The project plan makes the following assumptions:

  • Strong ownership of the design and delivery of the project is essential if the outputs are to be relevant and well used; ownership of the findings and the political will to implement them is essential.
  • Solutions must be developed in relation to real situations and needs. The deliverables must be applicable to a wide range of development environments.
  • A partnership between the demand side (senior public sector stakeholders) and the supply side (records professionals) is essential for identifying meaningful solutions.
  • The records profession can redirect its focus to contribute effectively to public sector development.

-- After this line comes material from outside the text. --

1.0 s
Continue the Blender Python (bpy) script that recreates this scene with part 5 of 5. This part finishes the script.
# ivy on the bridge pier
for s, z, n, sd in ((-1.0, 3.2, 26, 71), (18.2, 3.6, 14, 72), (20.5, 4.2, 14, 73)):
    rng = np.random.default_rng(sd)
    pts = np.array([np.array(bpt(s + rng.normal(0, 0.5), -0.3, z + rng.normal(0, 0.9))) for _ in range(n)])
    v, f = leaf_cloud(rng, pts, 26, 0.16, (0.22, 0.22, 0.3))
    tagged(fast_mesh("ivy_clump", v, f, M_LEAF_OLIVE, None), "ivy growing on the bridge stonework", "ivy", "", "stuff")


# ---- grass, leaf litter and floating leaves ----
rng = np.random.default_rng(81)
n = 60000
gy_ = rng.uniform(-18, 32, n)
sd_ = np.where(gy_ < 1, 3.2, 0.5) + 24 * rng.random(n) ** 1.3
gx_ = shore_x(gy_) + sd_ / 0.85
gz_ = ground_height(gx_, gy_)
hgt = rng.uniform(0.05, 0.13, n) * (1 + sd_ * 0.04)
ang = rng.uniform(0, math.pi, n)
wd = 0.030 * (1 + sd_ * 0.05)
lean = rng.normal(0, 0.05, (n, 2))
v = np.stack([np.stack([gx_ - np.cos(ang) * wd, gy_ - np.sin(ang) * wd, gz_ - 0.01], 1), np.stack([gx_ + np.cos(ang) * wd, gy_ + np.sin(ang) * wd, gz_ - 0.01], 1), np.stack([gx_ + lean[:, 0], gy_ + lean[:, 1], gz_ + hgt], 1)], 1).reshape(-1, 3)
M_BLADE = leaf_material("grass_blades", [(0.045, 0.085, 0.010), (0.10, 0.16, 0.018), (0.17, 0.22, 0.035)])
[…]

This project addresses an issue that has significant implications for development in the electronic environment: the absence, in most developing countries, of the infrastructure and capacity needed to manage the records input to or generated by ICT applications and the lack of a strategy for developing solutions. The project will investigate the implications of this problem and define a strategy for addressing it, drawing on and adapting emerging international good practice. The deliverables for this project, from the fundamental policies and accountability frameworks to the capacity building materials, to the assessment tools and techniques, will help place governments in a position to address these issues, and in so doing, contribute to the achievement of development goals, including the reduction of poverty and the protection of rights and entitlements.

This will require the development of a comprehensive and appropriate infrastructure for managing paper and electronic records surrounded by effective management and governance structures. The project has identified stakeholders who collectively can offer insight into assessment, accountability and the facility to measure both compliance and progress, all of which are aspects of building and sustaining an effective infrastructure.